Lead prosecutor Joseph McGettigan said Sandusky had cultivated relationships with the boys, who all are adults now, ranging from their late teens to late 20s. At least six of them had no fathers in their lives, McGettigan said. Three were orphans. All were used and abused for sexual purposes, he said, by a “serial predator.”
“You’ll be hearing the voices of these young men,” McGettigan said. “They are real people with real experiences that you will hear about and understand.”
Jurors heard from one of those young men, a 28-year-old identified in the grand jury presentment that led to Sandusky’s indictment. Victim 4 described his alleged encounters with Sandusky, which he said included touching, oral sex and attempted anal penetration.
Amendola, Sandusky’s lead attorney, described Sandusky as a caring mentor who gave his time to make the young men’s lives better, and he told jurors that they’d hear other participants in Second Mile, a charity he founded in 1977 to help underprivileged youths. Sandusky will testify to that, Amendola said.
“He felt they were all extended members of his family,” Amendola said. “He wanted these kids to succeed.”
Amendola questioned the credibility of a prosecution witness, Mike McQueary, a former graduate assistant who allegedly saw Sandusky assaulting a boy in a locker-room shower.
Amendola said the jurors would hear a lot of graphic testimony. “But that doesn’t make it true.”
He also cast doubt on the motivations of the alleged victims. “We believe the evidence will show these young men had a financial interest in this case,” he said.
McGettigan said Sandusky’s accusers felt humiliated and afraid, which had shamed them into years of silence.
“You’ll understand how those emotions produced that response,” McGettigan told the jurors.
Victim 4 testified that Sandusky had lavished attention on him over five years, buying him golf clubs, snowboards, shoes, a drum set and other gifts. The man said Sandusky had taken him to Penn State football games, which he watched from the sidelines. They posed together for pictures with star players.
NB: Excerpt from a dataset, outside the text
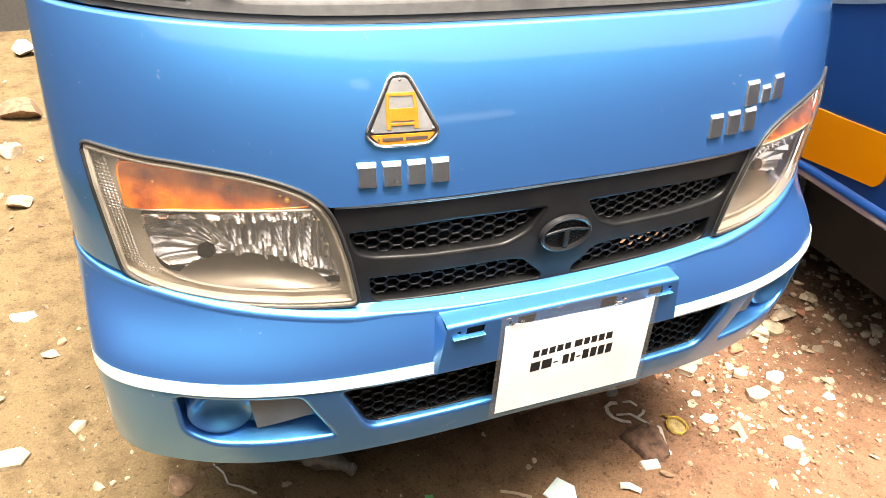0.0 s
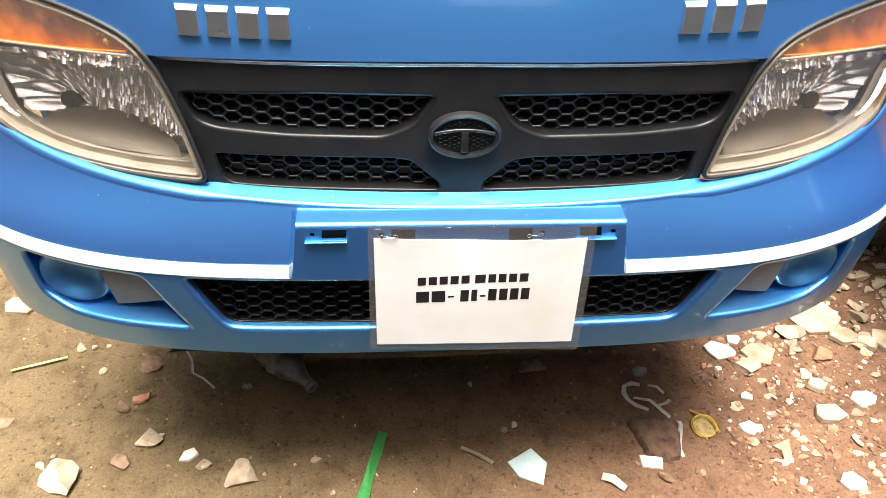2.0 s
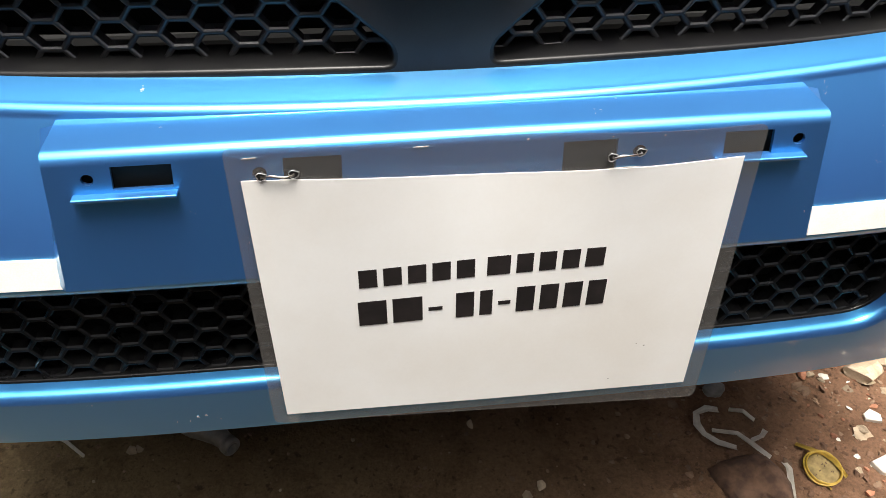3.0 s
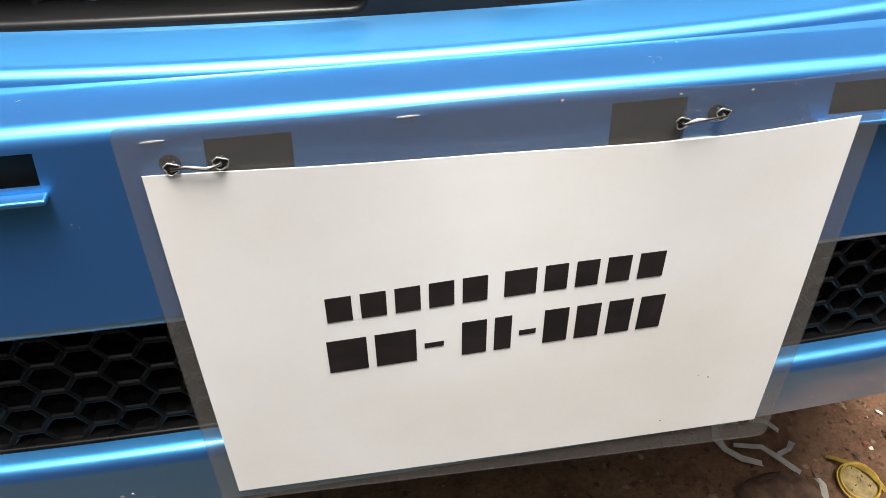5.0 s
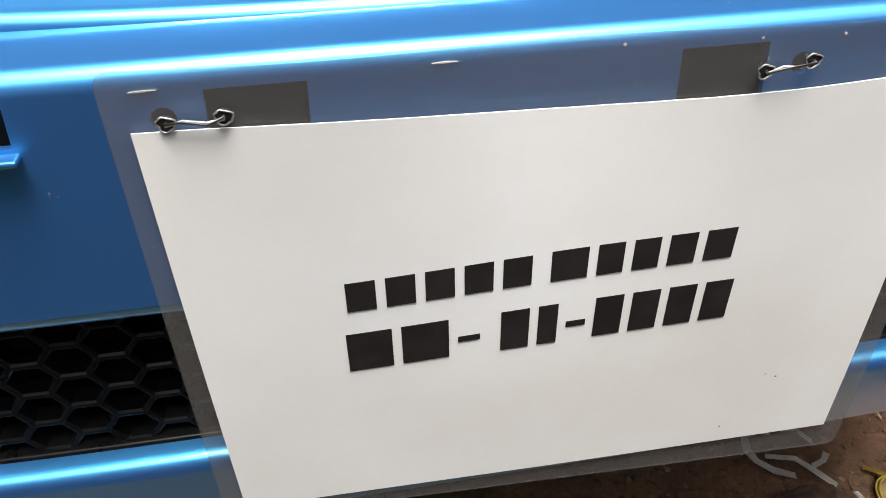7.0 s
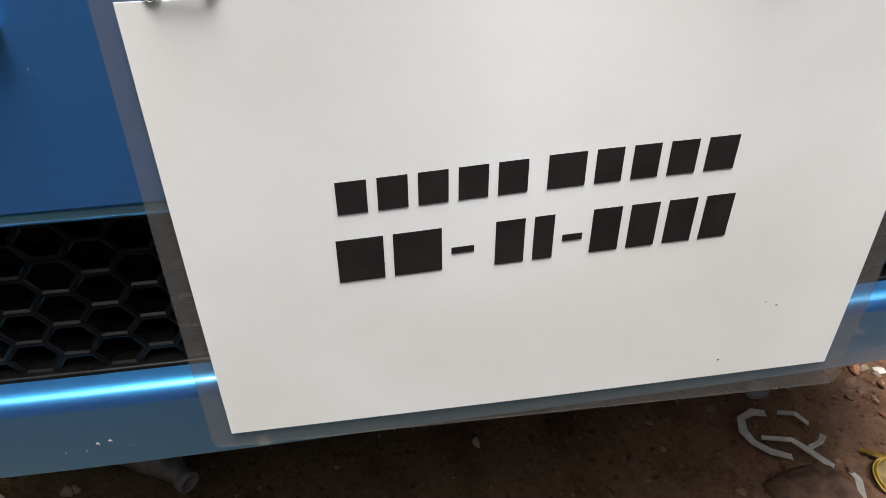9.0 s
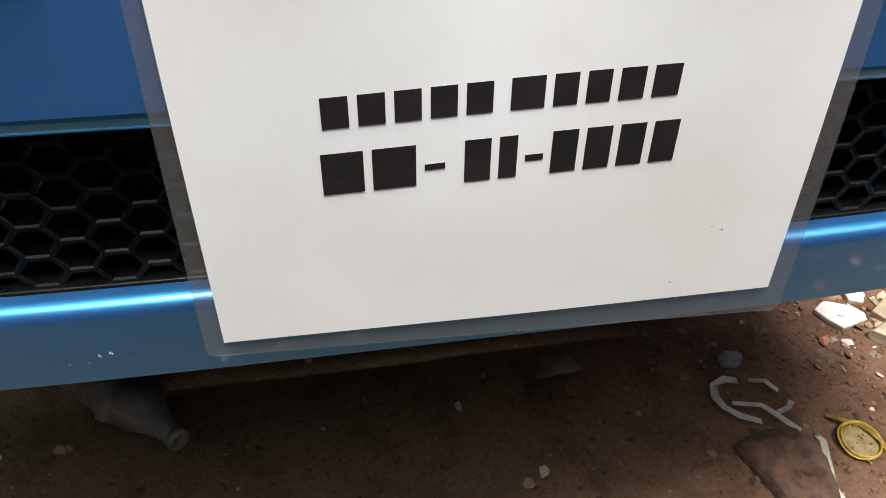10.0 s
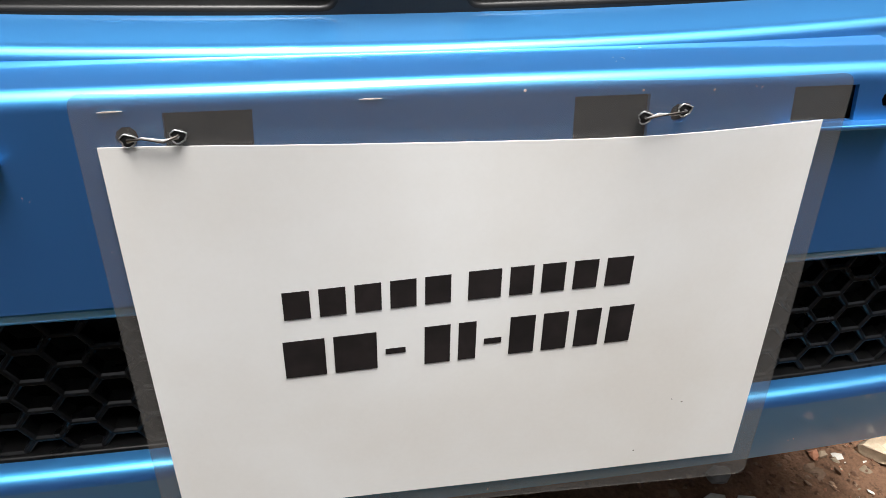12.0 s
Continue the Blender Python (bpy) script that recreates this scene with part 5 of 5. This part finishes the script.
for k, z, tip in ((1.0, -0.012, 0.0), (1.03, 0.004, 0.0), (0.97, 0.016, 0.05), (0.86, 0.024, 0.09), (0.66, 0.029, 0.12), (0.42, 0.032, 0.12), (0.2, 0.031, 0.12)):
    rings.append([bm.verts.new((x * k * random.uniform(0.96, 1.04), y * k * random.uniform(0.96, 1.04), z + tip * (x + y) + (random.uniform(-0.0035, 0.0035) if z > 0 else 0.0))) for x, y in loop])
for a, b in zip(rings, rings[1:]):
    for i in range(len(loop)):
        bm.faces.new([a[i], a[(i + 1) % len(loop)], b[(i + 1) % len(loop)], b[i]])
bm.faces.new(rings[-1])
bmesh.ops.recalc_face_normals(bm, faces=bm.faces)
bmesh.ops.transform(bm, matrix=on_ground(0.505, 0.138) @ Matrix.Diagonal((0.92, 0.92, 0.95, 1)), verts=bm.verts)
single("brick_lump", bm, MUD, "large broken lump of brown brick", "stone", "rubble", angle=28)
for i, (x, y, r, m, lab) in enumerate((
        (-0.698, 0.406, 0.035, CLOD, "brown broken stone with a dark side"), (-0.644, 0.18, 0.038, STONE, "pale crumbling mortar lump lying on earth"), (-0.513, 0.109, 0.018, STONE, "small pale stone lying on earth"),
        (-0.684, 0.292, 0.030, BRICKBIT, "small red brick fragment lying on earth"), (-0.722, 0.264, 0.030, CLOD, "brown clod of earth on sandy ground"), (-0.424, 0.077, 0.040, STONE, "pale crumbling mortar lump lying on earth"),
        (-0.803, 0.087, 0.05, STONE, "pale crumbling mortar lump lying on earth"), (-0.696, 0.124, 0.028, CLOD, "brown clod of earth on sandy ground"), (-0.879, 0.468, 0.018, STONE, "small pale stone lying on earth"), (-0.80, 0.382, 0.014, STONE, "small pale stone lying on earth"),
        (0.254, 0.355, 0.040, CLOD, "brown clod in the shade under the truck"), (0.808, 0.345, 0.040, STONE, "broken grey-brown stone lying on earth"), (1.281, 0.447, 0.06, STONE, "broken grey-brown stone lying on earth"),
        (0.969, 0.455, 0.045, STONE, "broken pale stone lying on earth"), (1.379, 0.618, 0.05, STONE, "broken pale stone lying on earth"), (1.427, 0.477, 0.035, STONE, "broken pale stone lying on earth"), (1.535, 0.282, 0.04, STONE, "pale stone block lying on earth"),
        (1.352, 0.445, 0.03, BRICKBIT, "small red brick fragment lying on earth"), (1.168, 0.411, 0.045, STONE, "broken pale stone lying on earth"), (1.015, 0.373, 0.032, BRICKBIT, "small red brick fragment lying on earth"),
        (-0.694, 0.397, 0.02, STONE, "small pale stone lying on earth"), (-0.846, 0.466, 0.014, STONE, "small pale stone lying on earth"), (-1.149, 2.676, 0.10, CLOD, "brown curved stone lying on earth"), (-1.203, 3.482, 0.10, TILE, "white broken slab lying on earth"),
        (-1.184, 2.319, 0.08, STONE, "pale flat stone lying on earth"), (-1.118, 1.863, 0.06, STONE, "pale flat stone lying on earth"), (0.50, 0.036, 0.02, CLOD, "brown clod of earth on sandy ground"), (0.735, 0.230, 0.015, STONE, "small pale stone lying on earth"), (0.688, 0.160, 0.011, STONE, "small pale stone lying on earth"))):
    lump("rubble_stone", x, y, r, m, lab, 100 + i, 0.5, i * 47)

# yellow ring of tape
ring = thing("tape_ring", "small yellow plastic ring with a loose tail lying on earth", "plastic ring")
c = Vector((0.627, 0.166, ground_z(0.627, 0.166)))
tilt = Matrix.Translation(c + Vector((0, 0, 0.006))) @ pose(0, 0, 0, 8, -6, 20)
part("ring", lathe([(0.0250, -0.001), (0.0272, 0.0), (0.0278, 0.004), (0.0272, 0.0085), (0.0258, 0.0088), (0.0250, 0.005)], 40, tilt), YELLOW, ring)
coil = [tilt @ Vector((0.0288 * math.cos(g) - 0.0012, 0.0284 * math.sin(g) + 0.0008, 0.0045 + 0.0015 * math.sin(3 * g))) for g in [0.3 + 5.2 * k / 40 for k in range(41)]]
part("coil", tube(coil, 0.0014, 6), YELLOW, ring, "loose outer coil")
part("disc", lathe([(0.0, 0.0040), (0.008, 0.0030), (0.016, 0.0046), (0.0225, 0.0030), (0.0255, 0.0020), (0.0255, -0.002), (0, -0.002)], 32, tilt), DIRTY_YELLOW, ring, "dirty pale yellow inner disc")
bm = bmesh.new()
for k in range(9):
    g, d = 0.7 * k * k + 0.4, 0.004 + 0.0021 * k
    m = tilt @ Matrix.Translation((d * math.cos(g), d * math.sin(g), 0.0045)) @ Matrix.Rotation(g * 3, 4, "Z") @ Matrix.Diagonal((0.0021, 0.0009, 0.0012, 1))
    bmesh.ops.create_icosphere(bm, subdivisions=1, radius=1.0, matrix=m)
part("crumb", bm, MUD, ring, "dark crumbs of earth in the disc")
for name, pts, wide in (("tail", [(0.608, 0.216, 0.006), (0.623, 0.200, 0.012), (0.637, 0.187, 0.016), (0.646, 0.173, 0.016), (0.652, 0.159, 0.013), (0.659, 0.149, 0.005)], 0.0046),
                        ("loose_end", [(0.605, 0.150, 0.006), (0.613, 0.146, 0.007), (0.620, 0.142, 0.006), (0.625, 0.132, 0.003)], 0.0022)):
    bm = bmesh.new()
    rows = []
    for k, (x, y, z) in enumerate(pts):
        h, e = pts[max(0, k - 1)], pts[min(len(pts) - 1, k + 1)]
        n = Vector((h[1] - e[1], e[0] - h[0], 0)).normalized() * wide
        p = Vector((x, y, c.z + z))
        rows.append([bm.verts.new(p - n), bm.verts.new(p + Vector((0, 0, 0.0012))), bm.verts.new(p + n - Vector((0, 0, 0.001)))])
    for r, q in zip(rows, rows[1:]):
        for k in range(2):
            bm.faces.new([r[k], r[k + 1], q[k + 1], q[k]])
    bmesh.ops.solidify(bm, geom=bm.faces[:], thickness=0.0010)
    part(name, bm, YELLOW, ring, "loose strap lying across the ring" if name == "tail" else "")


def ribbon(name, pts, width, mat, label, category, seed=0, thick=0.001):
    """A crumpled strip lying over the ground."""
    rng = random.Random(seed)
    bm = bmesh.new()
    rows = []
    for i, (x, y, z) in enumerate(pts):
        a = pts[max(0, i - 1)]; b = pts[min(len(pts) - 1, i + 1)]
        t = Vector((b[0] - a[0], b[1] - a[1], 0)).normalized(); n = Vector((-t.y, t.x, 0))
        w = width * rng.uniform(0.75, 1.15) / 2
        g = ground_z(x, y) + 0.002
        rows.append([bm.verts.new((x + n.x * k * w, y + n.y * k * w, g + z + rng.uniform(0, 0.004) * abs(k))) for k in (-1, 0, 1)])
    for r, q in zip(rows, rows[1:]):
        for k in range(2):
            bm.faces.new([r[k], r[k + 1], q[k + 1], q[k]])
    bmesh.ops.solidify(bm, geom=bm.faces[:], thickness=thick)
    return single(name, bm, mat, label, category, "litter", angle=30)


ribbon("green_strip", [(-0.124, 0.180, 0.003), (-0.138, 0.120, 0.006), (-0.155, 0.060, 0.005), (-0.168, 0.010, 0.003), (-0.185, -0.05, 0.002)], 0.026, GREEN, "bright green plastic strip on earth", "plastic strip", 1)
ribbon("pale_strip", [(0.566, 0.178, 0.012), (0.566, 0.165, 0.016), (0.561, 0.145, 0.012), (0.553, 0.123, 0.008), (0.548, 0.105, 0.004), (0.552, 0.087, 0.002)], 0.010, WASTE, "pale torn plastic strip over a brick lump", "plastic strip", 2)
tangle = [(0.011, [(0.505, 0.288, 0.010), (0.484, 0.290, 0.014), (0.464, 0.284, 0.012), (0.459, 0.266, 0.008), (0.464, 0.247, 0.005), (0.480, 0.228, 0.006), (0.508, 0.217, 0.004)]),
          (0.010, [(0.526, 0.291, 0.004), (0.543, 0.279, 0.014), (0.559, 0.264, 0.006)]),
          (0.010, [(0.480, 0.252, 0.006), (0.514, 0.237, 0.014), (0.530, 0.219, 0.012), (0.553, 0.193, 0.005)]),
          (0.009, [(0.533, 0.222, 0.014), (0.552, 0.228, 0.016), (0.566, 0.241, 0.012)])]
for i, (wide, t) in enumerate(tangle):
    ribbon("torn_bag_strip", t, wide, WASTE, "torn grubby white plastic strip, tangled", "plastic strip", 10 + i)
lump("crumpled_bag", 0.513, 0.336, 0.026, BOTTLE, "small crumpled clear plastic bag on earth", 61, 0.5, 30, "plastic bag", "litter")
ribbon("wood_sliver", [(0.050, 0.128, 0.004), (0.085, 0.105, 0.005), (0.118, 0.084, 0.004)], 0.010, WOOD, "thin pale wood sliver on earth", "wood", 4, 0.004)
ribbon("pale_twine", [(-0.612, 0.436, 0.004), (-0.592, 0.400, 0.006), (-0.585, 0.365, 0.004), (-0.556, 0.345, 0.006), (-0.524, 0.318, 0.002)], 0.006, WASTE, "short length of pale twine on earth", "twine", 5, 0.002)
ribbon("leaf_blade", [(-1.02, 0.39, 0.003), (-0.97, 0.405, 0.005), (-0.90, 0.43, 0.003)], 0.009, PALE_GREEN, "dry pale green leaf blade on earth", "leaf", 6)
ribbon("wrapper_scrap", [(0.352, 0.040, 0.004), (0.372, 0.030, 0.008), (0.396, 0.008, 0.004)], 0.022, WASTE, "grey scrap of plastic wrapper", "litter", 7)

# crumpled bottle in the shade under the bumper
bottle = thing("crushed_bottle", "crumpled grubby plastic bottle lying under the bumper", "bottle")
a, b = Vector((-0.452, 0.462, 0.046)), Vector((-0.294, 0.292, 0.040))
n = 20
path = [a.lerp(b, k / n) for k in range(n + 1)]
prof = [0.041] * 13 + [0.040, 0.037, 0.032, 0.026, 0.020, 0.016, 0.0138, 0.0135]
bm = tube(path, prof, 18)
for v in bm.verts:
    ax = (b - a).normalized()
    w = v.co - a
    r = w - ax * w.dot(ax)
    if w.dot(ax) < 0.19:
        v.co += r * (0.45 * noise.noise(v.co * 28) - 0.05)
part("bottle_body", bm, BOTTLE, bottle, angle=35)
ax = (b - a).normalized()
part("bottle_neck", lathe([(0.0095, 0.0), (0.0150, 0.0), (0.0150, 0.010), (0.0138, 0.013), (0.0095, 0.013), (0.0090, 0.002)], 24, Matrix.Translation(b - ax * 0.002) @ ax.to_track_quat("Z", "Y").to_matrix().to_4x4()), BOTTLE, bottle)

# ---- pebbles, grit and clods: too many to count ----
def scatter(name, count, mat, rmin, rmax, where, label, seed, flat=0.6, power=2.5):
    rng = random.Random(seed)
    protos = []
    for k in range(6):
        bm = stone(1.0, seed * 10 + k, flat, 1)
        protos.append(([v.co.copy() for v in bm.verts], [[v.index for v in f.verts] for f in bm.faces]))
        bm.free()
    vs, fs = [], []
    for _ in range(count):
        x, y = where(rng)
        r = rmin + (rmax - rmin) * rng.random() ** power
        pv, pf = protos[rng.randrange(6)]
        m = on_ground(x, y, r * flat * 0.3) @ pose(0, 0, 0, rng.uniform(-25, 25), rng.uniform(-25, 25), rng.uniform(0, 360)) @ Matrix.Diagonal((r * rng.uniform(0.7, 1.3), r, r * rng.uniform(0.7, 1.2), 1))
        o = len(vs)
        vs += [m @ v for v in pv]
        fs += [[o + i for i in f] for f in pf]
    me = bpy.data.meshes.new(name)
    me.from_pydata([tuple(v) for v in vs], [], fs)
    me.materials.append(mat)
    return tagged(new(name, me), label, "rubble", kind="stuff")


near = lambda rng: (rng.uniform(-1.3, 1.9), rng.uniform(-0.35, 1.1))
right = lambda rng: (0.66 + abs(rng.gauss(0.32, 0.40)), rng.gauss(0.35, 0.35))
beside = lambda rng: (rng.uniform(0.38, 1.05), rng.uniform(-0.05, 0.60))
far = lambda rng: (rng.uniform(-2.6, 2.8), rng.uniform(0.6, 5.0))
left = lambda rng: (-0.95 + rng.gauss(0, 0.3), rng.uniform(-0.2, 3.5))
scatter("grit", 2600, CLOD, 0.0015, 0.007, near, "brown grit and crumbs of earth", 11)
scatter("earth_crumbs", 1300, RED_CLOD, 0.002, 0.009, beside, "reddish-brown crumbs and small clods of earth", 20, 0.7)
scatter("brick_crumbs", 700, BRICKBIT, 0.002, 0.013, right, "crumbs and chips of red brick", 12)
scatter("pale_pebbles", 420, STONE, 0.003, 0.016, lambda rng: (rng.choice((rng.uniform(-1.3, 0.2), rng.uniform(0.72, 1.9))), rng.uniform(-0.35, 1.1)), "pale pebbles and mortar crumbs", 13)
scatter("rubble_heap", 380, STONE, 0.006, 0.035, lambda rng: (rng.gauss(1.35, 0.28), rng.gauss(0.62, 0.22)), "pale rubble heaped beside the van", 14)
scatter("tile_crumbs", 150, TILE, 0.003, 0.014, right, "crumbs of white tile", 15, 0.3)
scatter("pale_flakes", 520, STONE, 0.004, 0.026, lambda rng: (0.72 + abs(rng.gauss(0.22, 0.38)), rng.gauss(0.30, 0.30)), "flat flakes of mortar and pale stone", 18, 0.22)
scatter("brown_flakes", 420, CLOD, 0.004, 0.020, lambda rng: (0.40 + abs(rng.gauss(0.45, 0.45)), rng.gauss(0.32, 0.32)), "flat brown flakes of earth and brick", 19, 0.25)
scatter("far_stones", 400, STONE, 0.008, 0.05, far, "scattered stones and mortar lumps", 16)
scatter("side_stones", 220, CLOD, 0.004, 0.022, left, "brown clods on sandy earth", 17)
He said Sandusky had even taken him to two out-of-state bowl games. “I kind of felt like I was a mascot,” he said.
Because his father wasn’t in his life, the man told the jury, Sandusky assumed that role.
“He would act like he was my dad,” the man said. “People would refer to him as my dad.”
But when they were alone together, the man testified, Sandusky turned into a different person.
“He would put his hand on my leg like I was his girlfriend,” he said. “It freaked me out. I couldn’t stand it.”
That was only the beginning of Sandusky’s strange behavior, the man said.
He told the jury that playing racquetball or basketball with Sandusky eventually led to showering together. The showering led to wrestling. The wrestling led to touching, he said, and the touching to oral sex and other behavior.
Whether the alleged activity took place in locker-room showers on the Penn State campus, at hotel rooms or even in Sandusky’s house, they never discussed what they did, the man testified.
“It was basically like whatever happened there never really happened,” he said.
He said he didn’t tell anyone because he was afraid to. He said he enjoyed the perks Sandusky provided but eventually it all became too much.
The man said that as he grew into his teens, he tried to break off contact with Sandusky. He asked his grandmother to tell Sandusky he wasn’t there when the coach called. When Sandusky came over, he hid in closets.
“I think he started to get the picture,” the man said.
Sandusky wrote letters, some of which the man said seemed like “creepy love letters.”
The prosecutors showed the jurors a handwritten letter, on Penn State letterhead stationery, which the man said Sandusky had written to him.
In part, it said: “There has been love in my heart. . . . Love never ends. I believe that it can overcome all things!”